Exercise details »
Write out the material again word for word, dropping any images it holds.

Collected data »
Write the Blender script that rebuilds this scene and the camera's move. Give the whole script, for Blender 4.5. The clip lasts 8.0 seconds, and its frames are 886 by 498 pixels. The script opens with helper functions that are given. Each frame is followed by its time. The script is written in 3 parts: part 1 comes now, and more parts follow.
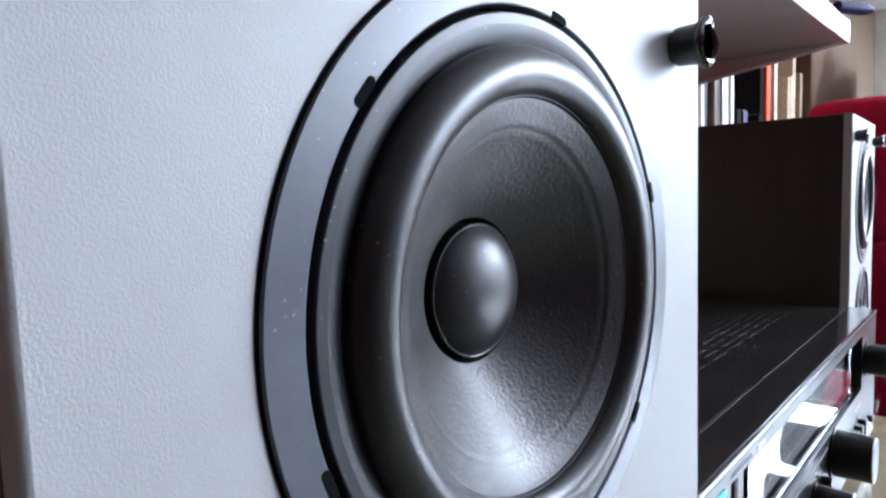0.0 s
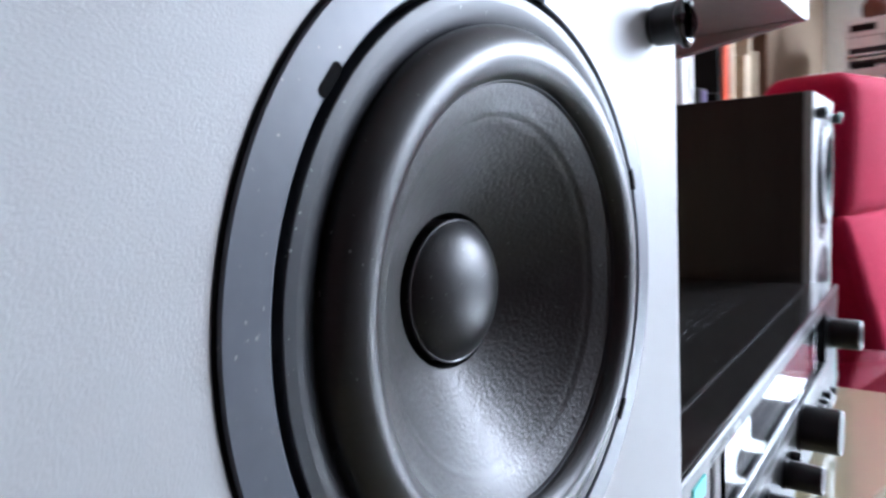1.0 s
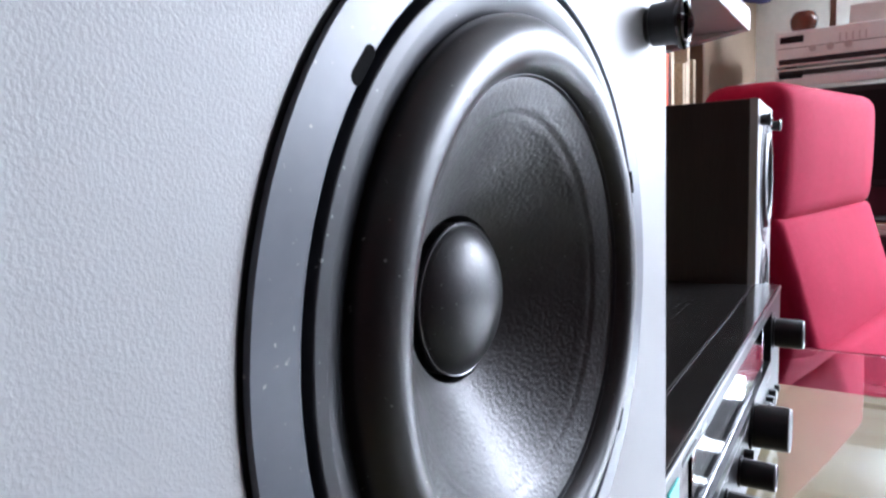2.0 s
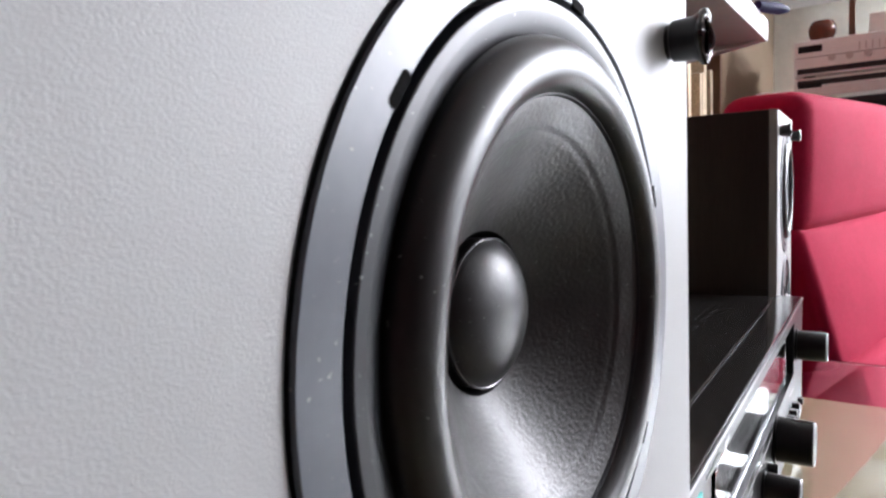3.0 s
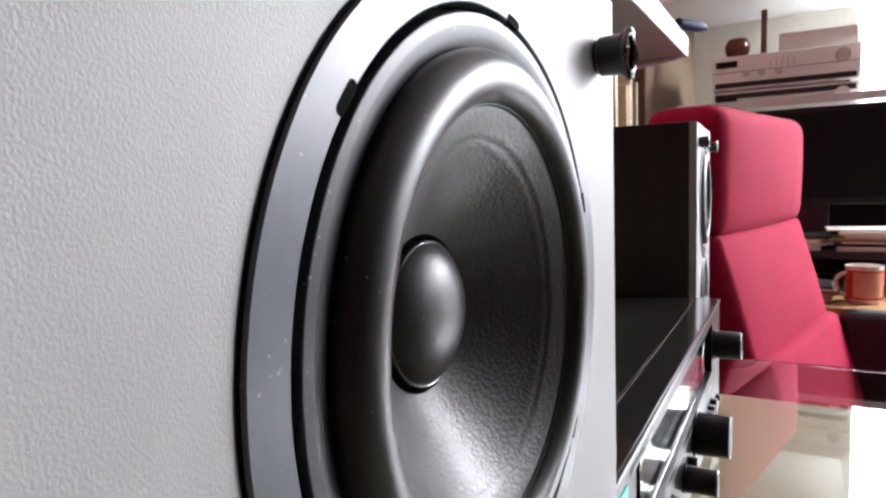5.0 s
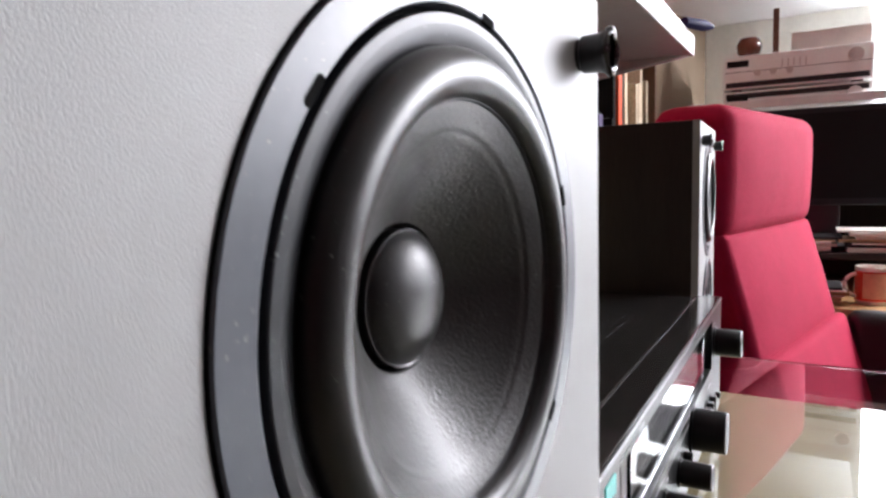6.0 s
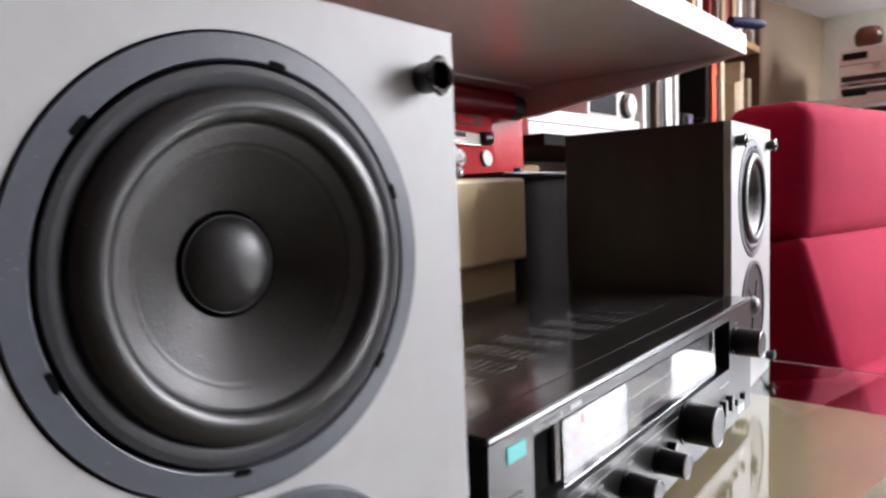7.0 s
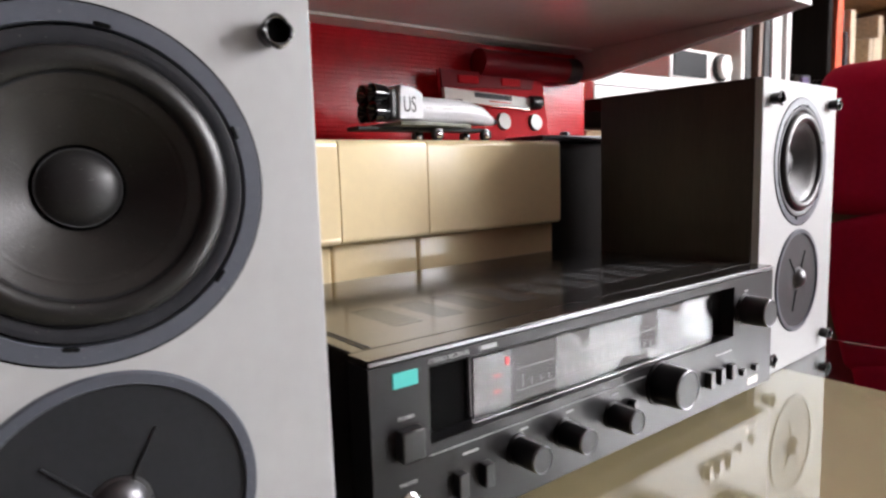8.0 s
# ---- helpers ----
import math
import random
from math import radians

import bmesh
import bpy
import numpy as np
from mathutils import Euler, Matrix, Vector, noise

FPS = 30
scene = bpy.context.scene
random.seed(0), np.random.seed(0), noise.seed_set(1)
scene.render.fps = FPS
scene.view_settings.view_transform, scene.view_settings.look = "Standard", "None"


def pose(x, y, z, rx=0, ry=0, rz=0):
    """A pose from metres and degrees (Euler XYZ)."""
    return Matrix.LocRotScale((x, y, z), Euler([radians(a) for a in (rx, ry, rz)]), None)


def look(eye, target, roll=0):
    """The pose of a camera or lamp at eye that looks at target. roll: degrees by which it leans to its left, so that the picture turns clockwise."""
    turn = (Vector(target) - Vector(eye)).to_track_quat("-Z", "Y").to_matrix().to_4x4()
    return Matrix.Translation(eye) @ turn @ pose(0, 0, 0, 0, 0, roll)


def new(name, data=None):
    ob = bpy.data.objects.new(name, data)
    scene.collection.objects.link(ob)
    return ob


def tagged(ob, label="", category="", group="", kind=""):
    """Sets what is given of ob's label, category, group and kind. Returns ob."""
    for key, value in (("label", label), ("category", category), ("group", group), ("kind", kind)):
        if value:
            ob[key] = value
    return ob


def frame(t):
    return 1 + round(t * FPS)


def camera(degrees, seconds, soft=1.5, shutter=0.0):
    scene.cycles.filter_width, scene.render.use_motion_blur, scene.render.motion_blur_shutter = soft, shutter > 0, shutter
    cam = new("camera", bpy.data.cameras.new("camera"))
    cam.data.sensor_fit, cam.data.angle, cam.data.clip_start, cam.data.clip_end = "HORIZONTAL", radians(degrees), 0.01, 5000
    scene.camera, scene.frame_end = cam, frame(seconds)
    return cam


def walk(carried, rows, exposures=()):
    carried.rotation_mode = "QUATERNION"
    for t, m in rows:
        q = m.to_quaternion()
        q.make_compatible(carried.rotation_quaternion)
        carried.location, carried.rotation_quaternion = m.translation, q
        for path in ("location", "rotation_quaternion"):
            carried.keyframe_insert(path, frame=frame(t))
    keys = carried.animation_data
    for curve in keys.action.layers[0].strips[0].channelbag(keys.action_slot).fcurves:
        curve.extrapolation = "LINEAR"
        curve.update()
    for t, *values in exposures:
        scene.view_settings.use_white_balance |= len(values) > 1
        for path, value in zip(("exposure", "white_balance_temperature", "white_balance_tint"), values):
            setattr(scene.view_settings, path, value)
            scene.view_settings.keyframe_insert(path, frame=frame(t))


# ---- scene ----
cam = camera(69.88, 8.0, soft=2.5, shutter=0.5)
# seconds, place in metres, then yaw, pitch and roll in degrees
ROWS = [
    (0.0, -0.2017, -0.0740, 0.2366, -47.98, -5.11, 1.99),
    (0.5, -0.1992, -0.0731, 0.2361, -47.70, -6.05, 1.82),
    (0.8, -0.1996, -0.0730, 0.2381, -47.48, -7.36, 1.57),
    (1.0, -0.1953, -0.0657, 0.2388, -51.24, -6.72, 3.32),
    (1.2, -0.1951, -0.0580, 0.2382, -55.22, -7.79, 4.00),
    (1.5, -0.1926, -0.0541, 0.2385, -55.87, -6.85, 3.05),
    (1.7, -0.1942, -0.0497, 0.2395, -56.38, -7.06, 2.41),
    (2.8, -0.1966, -0.0509, 0.2393, -55.71, -6.23, 2.59),
    (3.0, -0.1985, -0.0495, 0.2405, -54.98, -5.91, 2.76),
    (3.5, -0.2032, -0.0448, 0.2398, -60.39, -4.82, 2.12),
    (3.8, -0.2038, -0.0455, 0.2408, -63.50, -5.25, 1.76),
    (4.0, -0.2043, -0.0462, 0.2405, -64.01, -5.61, 1.69),
    (4.5, -0.2042, -0.0482, 0.2409, -63.98, -5.74, 1.71),
    (4.7, -0.2029, -0.0497, 0.2407, -61.95, -5.81, 1.63),
    (5.8, -0.2025, -0.0528, 0.2405, -60.07, -5.71, 2.21),
    (6.0, -0.2054, -0.0604, 0.2388, -59.88, -5.86, 1.65),
    (6.3, -0.2079, -0.0802, 0.2298, -57.98, -5.39, 1.66),
    (6.5, -0.2069, -0.0959, 0.2295, -55.84, -5.13, 2.54),
    (6.7, -0.2065, -0.1166, 0.2337, -53.38, -5.20, 3.00),
    (7.0, -0.1946, -0.1596, 0.2330, -49.27, -4.94, 2.30),
    (7.3, -0.1809, -0.1995, 0.2249, -44.76, -5.51, 1.90),
    (7.5, -0.1677, -0.2141, 0.2191, -42.86, -5.70, 2.38),
    (7.7, -0.1546, -0.2334, 0.2155, -40.74, -6.17, 2.70),
    (8.0, -0.1286, -0.2615, 0.2162, -37.25, -6.94, 1.81),
]
EXPOSURES = [(0.0, 0.28, 5500, 12), (1.7, 0.26, 5550, 14), (2.8, 0.11, 6200, 16), (4.7, 0.0, 6400, 16), (6.5, -0.02, 6400, 17), (8.0, 0.03, 6650, 17)]
walk(cam, [(t, pose(x, y, z, 90 + pitch, roll, yaw)) for t, x, y, z, yaw, pitch, roll in ROWS], EXPOSURES)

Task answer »
Write the Blender script that rebuilds this scene and the camera's move. Give the whole script, for Blender 4.5. The clip lasts 8.0 seconds, and its frames are 886 by 498 pixels. The script opens with helper functions that are given. Each frame is followed by its time. The script is written in 3 parts: part 1 comes now, and more parts follow.
0.0 s
1.0 s
2.0 s
3.0 s
5.0 s
6.0 s
7.0 s
8.0 s
# ---- helpers ----
import math
import random
from math import radians

import bmesh
import bpy
import numpy as np
from mathutils import Euler, Matrix, Vector, noise

FPS = 30
scene = bpy.context.scene
random.seed(0), np.random.seed(0), noise.seed_set(1)
scene.render.fps = FPS
scene.view_settings.view_transform, scene.view_settings.look = "Standard", "None"


def pose(x, y, z, rx=0, ry=0, rz=0):
    """A pose from metres and degrees (Euler XYZ)."""
    return Matrix.LocRotScale((x, y, z), Euler([radians(a) for a in (rx, ry, rz)]), None)


def look(eye, target, roll=0):
    """The pose of a camera or lamp at eye that looks at target. roll: degrees by which it leans to its left, so that the picture turns clockwise."""
    turn = (Vector(target) - Vector(eye)).to_track_quat("-Z", "Y").to_matrix().to_4x4()
    return Matrix.Translation(eye) @ turn @ pose(0, 0, 0, 0, 0, roll)


def new(name, data=None):
    ob = bpy.data.objects.new(name, data)
    scene.collection.objects.link(ob)
    return ob


def tagged(ob, label="", category="", group="", kind=""):
    """Sets what is given of ob's label, category, group and kind. Returns ob."""
    for key, value in (("label", label), ("category", category), ("group", group), ("kind", kind)):
        if value:
            ob[key] = value
    return ob


def frame(t):
    return 1 + round(t * FPS)


def camera(degrees, seconds, soft=1.5, shutter=0.0):
    scene.cycles.filter_width, scene.render.use_motion_blur, scene.render.motion_blur_shutter = soft, shutter > 0, shutter
    cam = new("camera", bpy.data.cameras.new("camera"))
    cam.data.sensor_fit, cam.data.angle, cam.data.clip_start, cam.data.clip_end = "HORIZONTAL", radians(degrees), 0.01, 5000
    scene.camera, scene.frame_end = cam, frame(seconds)
    return cam


def walk(carried, rows, exposures=()):
    carried.rotation_mode = "QUATERNION"
    for t, m in rows:
        q = m.to_quaternion()
        q.make_compatible(carried.rotation_quaternion)
        carried.location, carried.rotation_quaternion = m.translation, q
        for path in ("location", "rotation_quaternion"):
            carried.keyframe_insert(path, frame=frame(t))
    keys = carried.animation_data
    for curve in keys.action.layers[0].strips[0].channelbag(keys.action_slot).fcurves:
        curve.extrapolation = "LINEAR"
        curve.update()
    for t, *values in exposures:
        scene.view_settings.use_white_balance |= len(values) > 1
        for path, value in zip(("exposure", "white_balance_temperature", "white_balance_tint"), values):
            setattr(scene.view_settings, path, value)
            scene.view_settings.keyframe_insert(path, frame=frame(t))


# ---- scene ----
cam = camera(69.88, 8.0, soft=2.5, shutter=0.5)
# seconds, place in metres, then yaw, pitch and roll in degrees
ROWS = [
    (0.0, -0.2017, -0.0740, 0.2366, -47.98, -5.11, 1.99),
    (0.5, -0.1992, -0.0731, 0.2361, -47.70, -6.05, 1.82),
    (0.8, -0.1996, -0.0730, 0.2381, -47.48, -7.36, 1.57),
    (1.0, -0.1953, -0.0657, 0.2388, -51.24, -6.72, 3.32),
    (1.2, -0.1951, -0.0580, 0.2382, -55.22, -7.79, 4.00),
    (1.5, -0.1926, -0.0541, 0.2385, -55.87, -6.85, 3.05),
    (1.7, -0.1942, -0.0497, 0.2395, -56.38, -7.06, 2.41),
    (2.8, -0.1966, -0.0509, 0.2393, -55.71, -6.23, 2.59),
    (3.0, -0.1985, -0.0495, 0.2405, -54.98, -5.91, 2.76),
    (3.5, -0.2032, -0.0448, 0.2398, -60.39, -4.82, 2.12),
    (3.8, -0.2038, -0.0455, 0.2408, -63.50, -5.25, 1.76),
    (4.0, -0.2043, -0.0462, 0.2405, -64.01, -5.61, 1.69),
    (4.5, -0.2042, -0.0482, 0.2409, -63.98, -5.74, 1.71),
    (4.7, -0.2029, -0.0497, 0.2407, -61.95, -5.81, 1.63),
    (5.8, -0.2025, -0.0528, 0.2405, -60.07, -5.71, 2.21),
    (6.0, -0.2054, -0.0604, 0.2388, -59.88, -5.86, 1.65),
    (6.3, -0.2079, -0.0802, 0.2298, -57.98, -5.39, 1.66),
    (6.5, -0.2069, -0.0959, 0.2295, -55.84, -5.13, 2.54),
    (6.7, -0.2065, -0.1166, 0.2337, -53.38, -5.20, 3.00),
    (7.0, -0.1946, -0.1596, 0.2330, -49.27, -4.94, 2.30),
    (7.3, -0.1809, -0.1995, 0.2249, -44.76, -5.51, 1.90),
    (7.5, -0.1677, -0.2141, 0.2191, -42.86, -5.70, 2.38),
    (7.7, -0.1546, -0.2334, 0.2155, -40.74, -6.17, 2.70),
    (8.0, -0.1286, -0.2615, 0.2162, -37.25, -6.94, 1.81),
]
EXPOSURES = [(0.0, 0.28, 5500, 12), (1.7, 0.26, 5550, 14), (2.8, 0.11, 6200, 16), (4.7, 0.0, 6400, 16), (6.5, -0.02, 6400, 17), (8.0, 0.03, 6650, 17)]
walk(cam, [(t, pose(x, y, z, 90 + pitch, roll, yaw)) for t, x, y, z, yaw, pitch, roll in ROWS], EXPOSURES)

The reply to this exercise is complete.